Tedster, doesn't most CMS platforms return 200 OK, though things don't change?

TheMadScientist

3:35 am on Mar 11, 2011 (gmt 0)

WebmasterWorld Senior Member 10+ Year Member Top Contributors Of The Month



Actually, most dynamic pages always return a 200 OK not a 304 (at least on Apache). If you want to serve a 304 Not Modified header you have to set the php (or whatever) file to do it manually.

indyank

3:39 am on Mar 11, 2011 (gmt 0)

WebmasterWorld Senior Member 10+ Year Member



you are right.

ChanandlerBong

3:41 am on Mar 11, 2011 (gmt 0)

10+ Year Member Top Contributors Of The Month



just been reading up on that 1978 expire date in the header and it's a drupal "thing"...birthday of the founder of drupal.

is it normal to have an expire date way in the past?

TheMadScientist

3:46 am on Mar 11, 2011 (gmt 0)

WebmasterWorld Senior Member 10+ Year Member Top Contributors Of The Month



It's actually a way to keep the page from being 'not refreshed' on a new load ... I think it was one of those 'super special, just for IE tricks' to get it to reload the page every time it was opened and not serve it from the local cache, but I don't remember for sure and I'm not sure it's still necessary, but it should not be an issue.

If it was causing the problem, then the issue should be present on all (or most for sure) Drupal pages, and it's not, so that's probably not the issue.

tedster

3:58 am on Mar 11, 2011 (gmt 0)

WebmasterWorld Senior Member 10+ Year Member



most dynamic pages always return a 200 OK not a 304 (at least on Apache)

Yes, but unless the URL changes very frequently, you can cache the content on your server and get a lot of savings.

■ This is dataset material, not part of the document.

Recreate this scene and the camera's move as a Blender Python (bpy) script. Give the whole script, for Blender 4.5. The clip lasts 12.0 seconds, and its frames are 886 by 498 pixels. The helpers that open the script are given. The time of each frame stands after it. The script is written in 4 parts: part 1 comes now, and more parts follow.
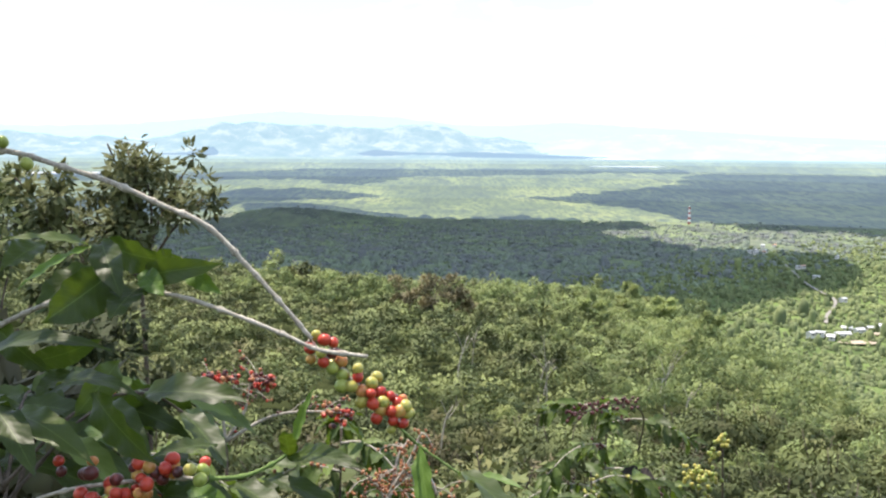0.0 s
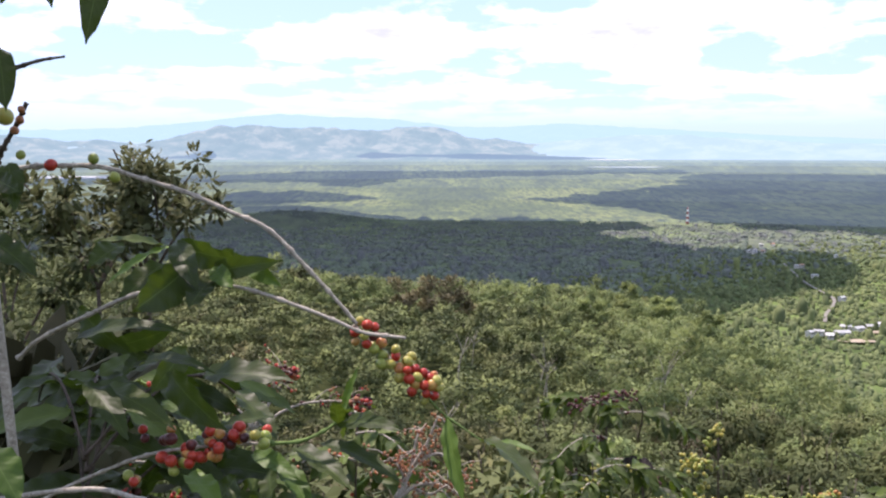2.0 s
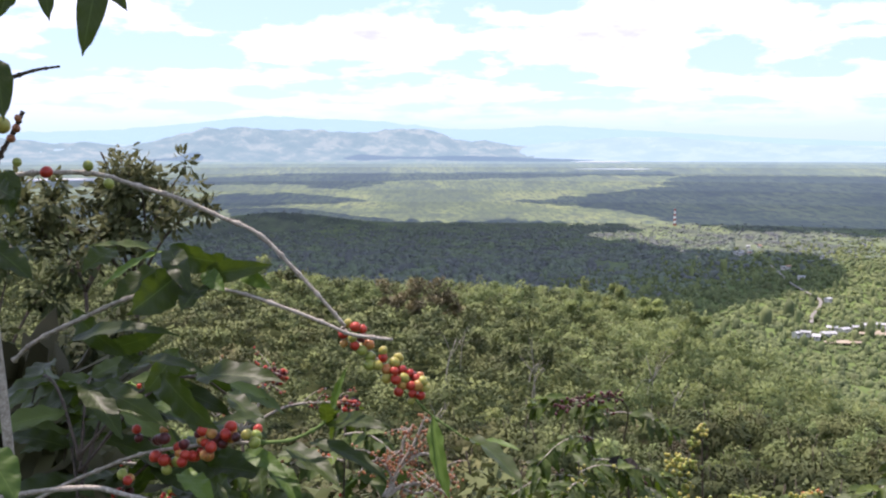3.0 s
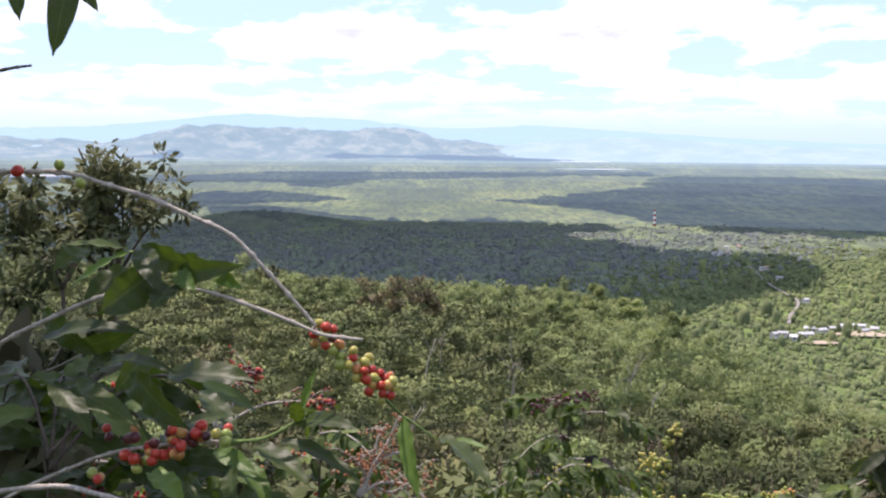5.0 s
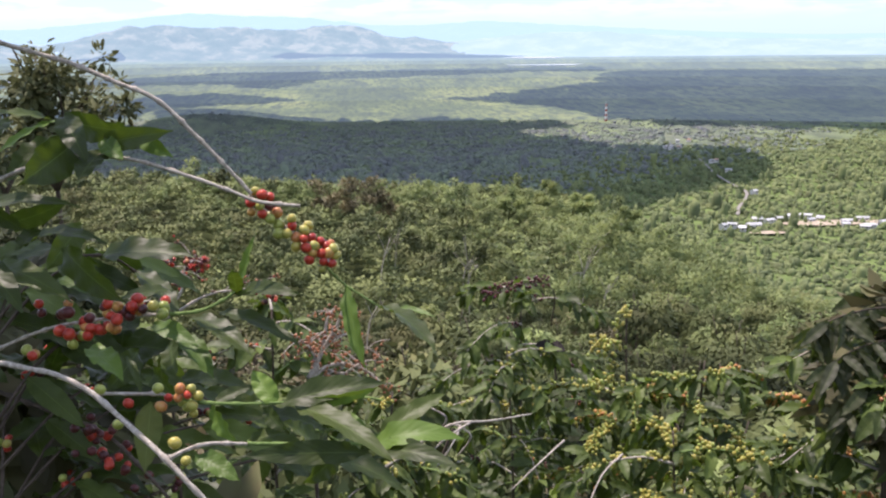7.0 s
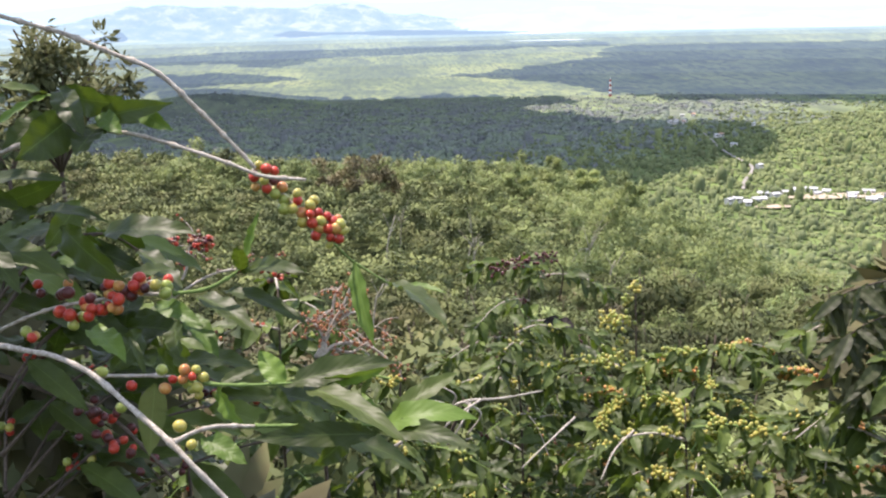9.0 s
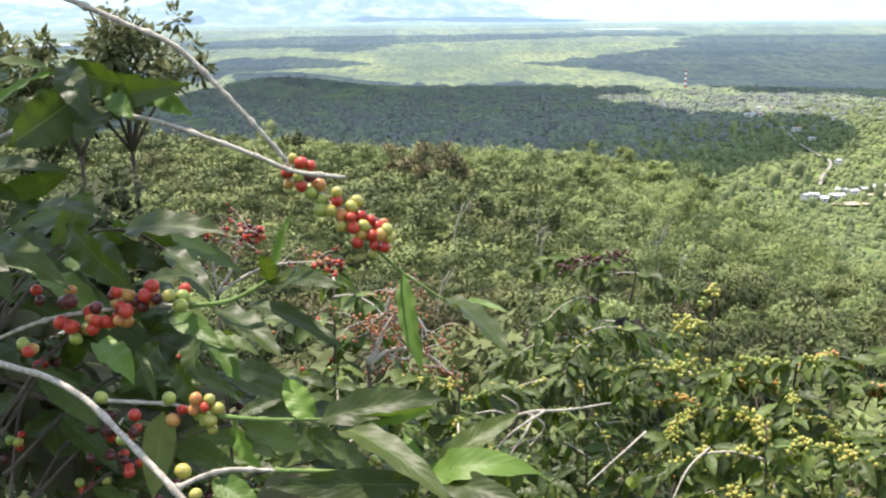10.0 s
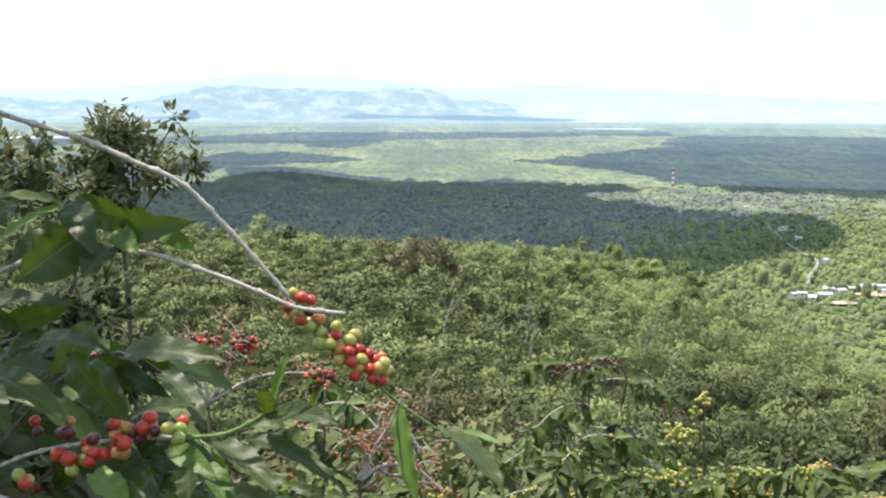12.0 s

Drupal, Wordpress, Joomla, MovableType, Typepad - most CMS in fact - all have caching systems available.

But that wasn't my purpose in asking the question. I wanted to explore the chance that something is slightly different every time googlebot requests that URL. When certain anomalies crop up, they are known to test servers for various kinds of potential problems. Still, the most likely scenario is some kind of crawling bug, I think.

inbound

4:07 am on Mar 11, 2011 (gmt 0)

WebmasterWorld Senior Member 10+ Year Member



Is your site present in Google News? I don't have the type of site that would be so I don't have first hand experience, but if I was Google I would only have one need to look at a page every 3 minutes.

TheMadScientist

4:11 am on Mar 11, 2011 (gmt 0)

WebmasterWorld Senior Member 10+ Year Member Top Contributors Of The Month



Yeah, I was wondering if there was a twitter feed or something on the page maybe that was causing some 'interest', but then got sidetracked with the header discussion ... Good to know about the caching ... I don't use off the shelf software installations, but know people who do, so that's good knowledge to have and be able to pass along.

ChanandlerBong

4:55 am on Mar 11, 2011 (gmt 0)

10+ Year Member Top Contributors Of The Month



no, the site is actually very new and four days ago, there were only 3 pages in the G index. Now that's up to about 500. So no inbound links yet, no twitter, no digg, nothing like that. Just seems googlebot on its own has decided this one page is really important.

It's now moved onto another one. Still indexing many others but keeps returning to this one particular page, indexing it every 1-2 minutes for hour or so, then going off again.

honestly...I think googlebot's been at the bottle.